Canada's Once-Pristine North Tries to Curb Paper Mills' Waste

Drive northwest of Edmonton, Alberta's provincial capital, and there isn't a single traffic light or stop sign for more than 600 miles, just rolling fields and forest as far as the eye can see.

At the end of this highway is Grande Prairie, the "Forestry Capital of Canada." This small city is in the midst of its second boom in only a decade. In the 1980s the boom was in oil and gas. Now it's timber.

Just over two decades ago, the first area pulp mill was built by Procter & Gamble. Today almost every major forestry company is here on the region's two river systems, the Peace and the Athabasca.

Now a plan to build another mill is raising questions about the effect of the boom on Alberta's once-pristine northern environment, its native people, and one of the world's largest freshwater delta areas.

In September, the provincial government approved plans to build a $662-million paper mill at Grande Prairie. The mill, which would create almost 300 jobs, would produce glossy paper. The proposal must still undergo an official environmental impact assessment and review.

According to Alberta's Environmental Protection Minister Ty Lund, the region has enough timber for the project. Government estimates show that less than 40 percent of annual growth was cut in 1995. The timber is on federal land. But perhaps more contentious than the question of timber supply is the mill's planned location - on the Wapiti and Smoky Rivers systems.

Earlier this year, the Alberta government released a study on pollution in the area, including the Peace and Athabasca Rivers. It recommended immediate limits on pollution from pulp mills.

The greatest contamination was found in the Wapiti and Smoky Rivers, tributaries of the Peace River. In some areas downstream, the fish are considered too contaminated to eat. Many of the worst-affected communities are aboriginal.

Lloyd Sunny Flett lives in the native community of Fort Chipewyan, along the western banks of Lake Athabasca, downstream from pulp mills based in Grande Prairie. "The people are concerned with all the [paper] plants that are along the Athabasca River, what it's going to do to our fish. They figure in a few more years they won't be able to eat the fish," he says.

Mr. Flett contributed to the study, interviewing several hundred aboriginal elders in 10 remote communities. He was responsible for gathering an oral history of conditions along the region's many rivers.

"It's not only fish," he says. "You talk about everything - your wildlife, your animal life ... Everything just seems to be disappearing in the north.... Lake Athabasca here is one of the largest freshwater deltas in the world. We would hate ... to see it disappear."

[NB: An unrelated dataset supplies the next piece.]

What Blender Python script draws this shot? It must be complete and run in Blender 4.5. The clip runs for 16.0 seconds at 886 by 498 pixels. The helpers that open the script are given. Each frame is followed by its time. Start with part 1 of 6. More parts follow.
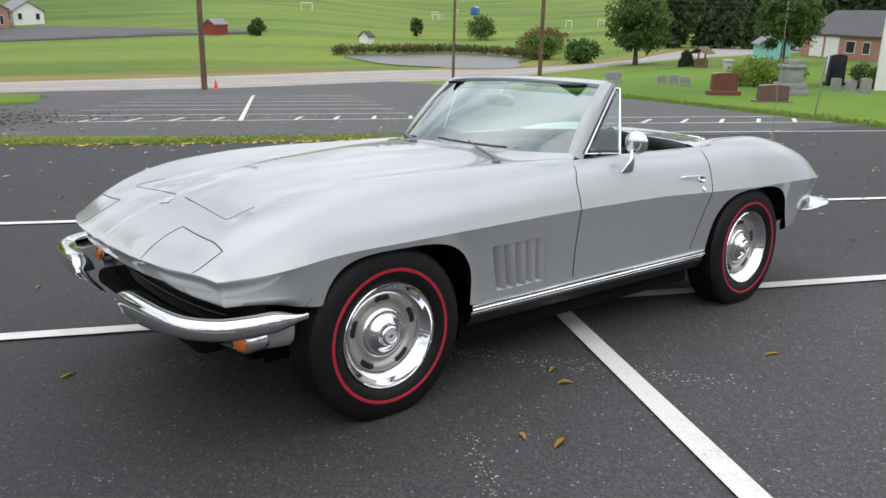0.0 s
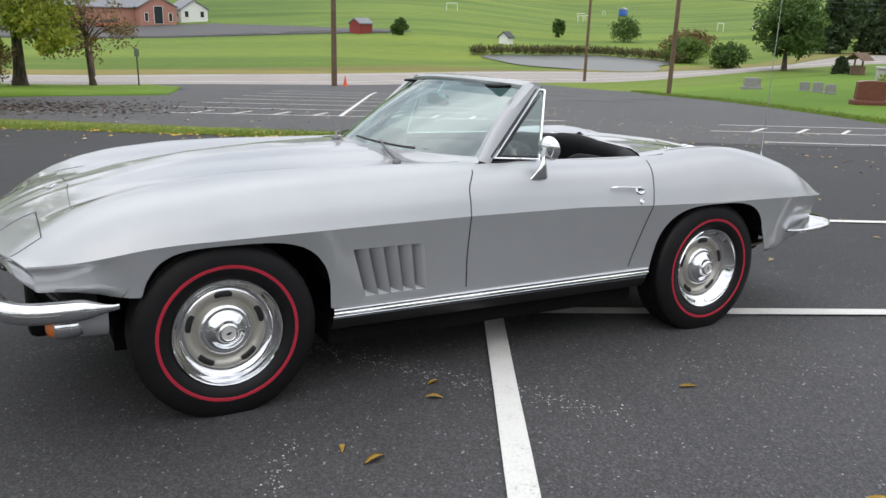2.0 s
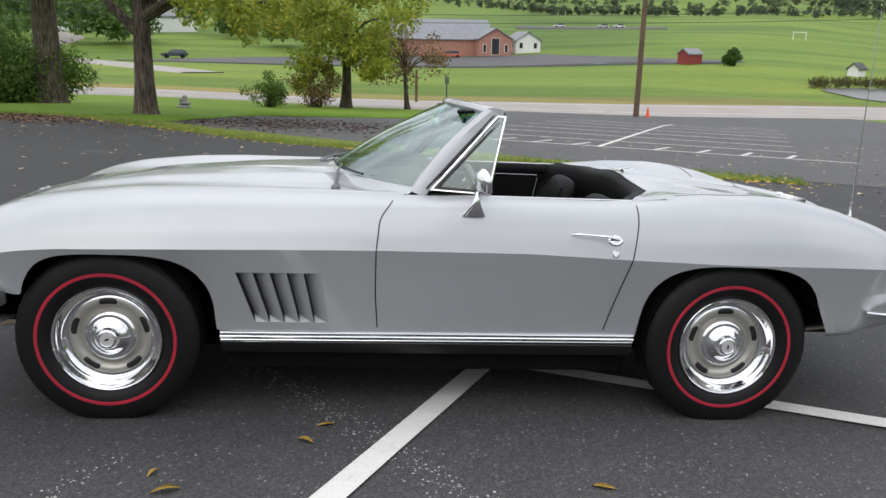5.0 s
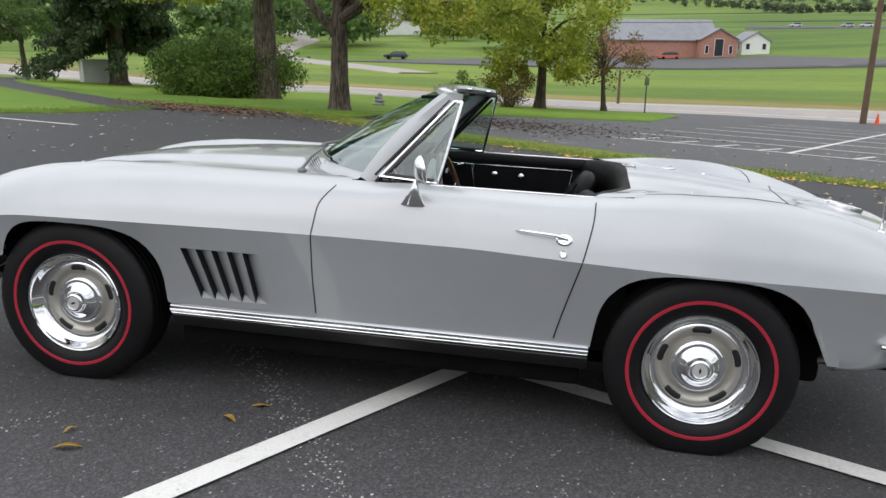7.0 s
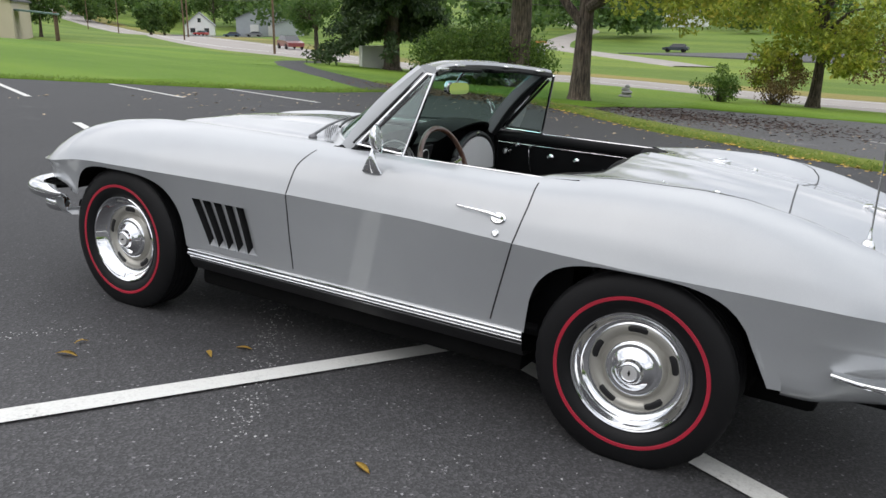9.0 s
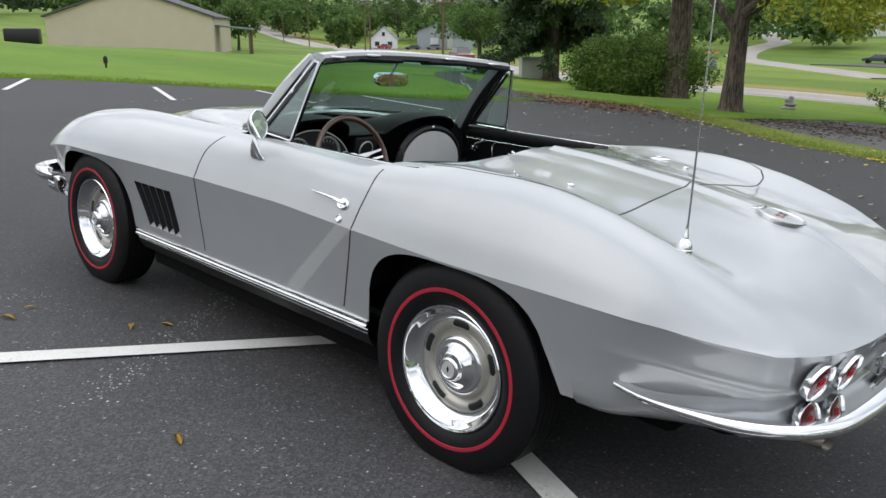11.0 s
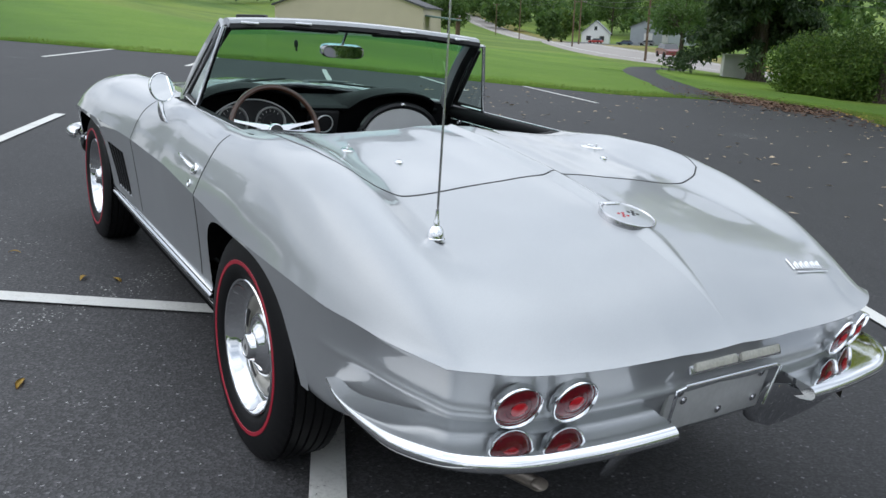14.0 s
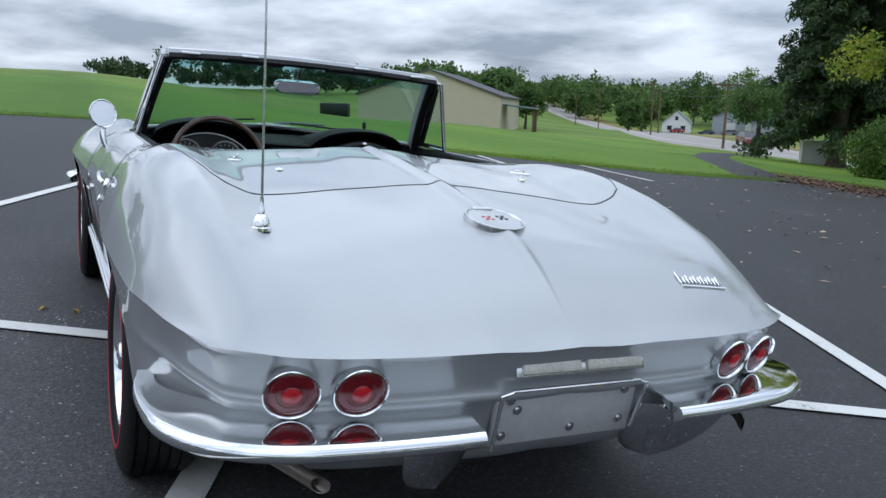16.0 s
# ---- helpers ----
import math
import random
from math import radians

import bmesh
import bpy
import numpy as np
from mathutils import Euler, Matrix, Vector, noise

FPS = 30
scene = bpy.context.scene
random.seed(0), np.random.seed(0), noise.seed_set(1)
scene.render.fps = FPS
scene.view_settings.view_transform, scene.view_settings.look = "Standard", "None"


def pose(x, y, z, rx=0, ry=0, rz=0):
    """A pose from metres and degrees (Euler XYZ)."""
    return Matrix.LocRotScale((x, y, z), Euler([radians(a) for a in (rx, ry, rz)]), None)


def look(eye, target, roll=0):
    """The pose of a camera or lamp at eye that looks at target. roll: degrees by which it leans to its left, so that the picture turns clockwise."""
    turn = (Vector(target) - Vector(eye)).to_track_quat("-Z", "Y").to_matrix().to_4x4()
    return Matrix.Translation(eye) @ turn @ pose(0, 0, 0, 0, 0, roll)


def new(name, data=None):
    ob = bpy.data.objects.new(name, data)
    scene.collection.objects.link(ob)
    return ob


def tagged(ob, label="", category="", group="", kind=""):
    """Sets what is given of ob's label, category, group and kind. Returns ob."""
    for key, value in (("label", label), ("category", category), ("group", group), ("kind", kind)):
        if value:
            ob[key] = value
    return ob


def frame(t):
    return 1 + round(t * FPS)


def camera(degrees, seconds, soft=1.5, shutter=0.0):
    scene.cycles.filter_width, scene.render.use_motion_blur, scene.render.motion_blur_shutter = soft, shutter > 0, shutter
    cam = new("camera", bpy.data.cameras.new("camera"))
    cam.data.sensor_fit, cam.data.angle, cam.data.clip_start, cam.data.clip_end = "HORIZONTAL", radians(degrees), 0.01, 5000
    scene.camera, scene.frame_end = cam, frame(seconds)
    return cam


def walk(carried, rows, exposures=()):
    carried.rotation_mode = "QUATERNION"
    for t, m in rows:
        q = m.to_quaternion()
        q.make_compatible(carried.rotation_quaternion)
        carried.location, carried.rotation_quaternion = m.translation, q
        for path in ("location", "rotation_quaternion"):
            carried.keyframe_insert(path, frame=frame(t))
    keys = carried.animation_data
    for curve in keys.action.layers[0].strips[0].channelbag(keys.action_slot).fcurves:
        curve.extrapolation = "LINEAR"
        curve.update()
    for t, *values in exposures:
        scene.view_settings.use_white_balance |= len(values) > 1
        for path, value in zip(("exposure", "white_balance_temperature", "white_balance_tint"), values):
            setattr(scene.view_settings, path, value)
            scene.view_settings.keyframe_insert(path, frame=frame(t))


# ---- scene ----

Scientists have found that the fish in the area are not reaching sexual maturity. Pollutants released by pulp mills are suspected of causing the problem.

The largest forestry company operating in Grande Prairie is Weyerhaeuser Canada, a US-owned subsidiary of the Seattle-based corporation. "The entire industry - pulp and paper industry - has done a tremendous job," says Rick Maksymetz, vice president of the company's Grande Prairie operations. He points out that the industry had responded quickly to earlier research, which showed high levels of chemicals in the river system.

Mr. Maksymetz says industry responded by dramatically reducing the levels of chemicals in pulp waste. But he acknowledges it takes time - "several years" - for such pollutants to leave the ecosystem.

He says fish deformities now being seen are due to what he calls, "Compound X."

"We're not exactly sure what's causing it. We believe it's coming from the wood itself," he adds, saying that his company believes the poor fish health is not caused by chemicals in pulp and paper production.

While there are local pollution concerns, some scientists also point to rising levels of contminants in the wider environment. Canada's northern provinces and the Northwest Territories are particularly vulnerable to the world's pollution. All the Northern Hemisphere's waste flows north - borne by rivers, oceans and winds. And when it reaches the subarctic region, it stays there.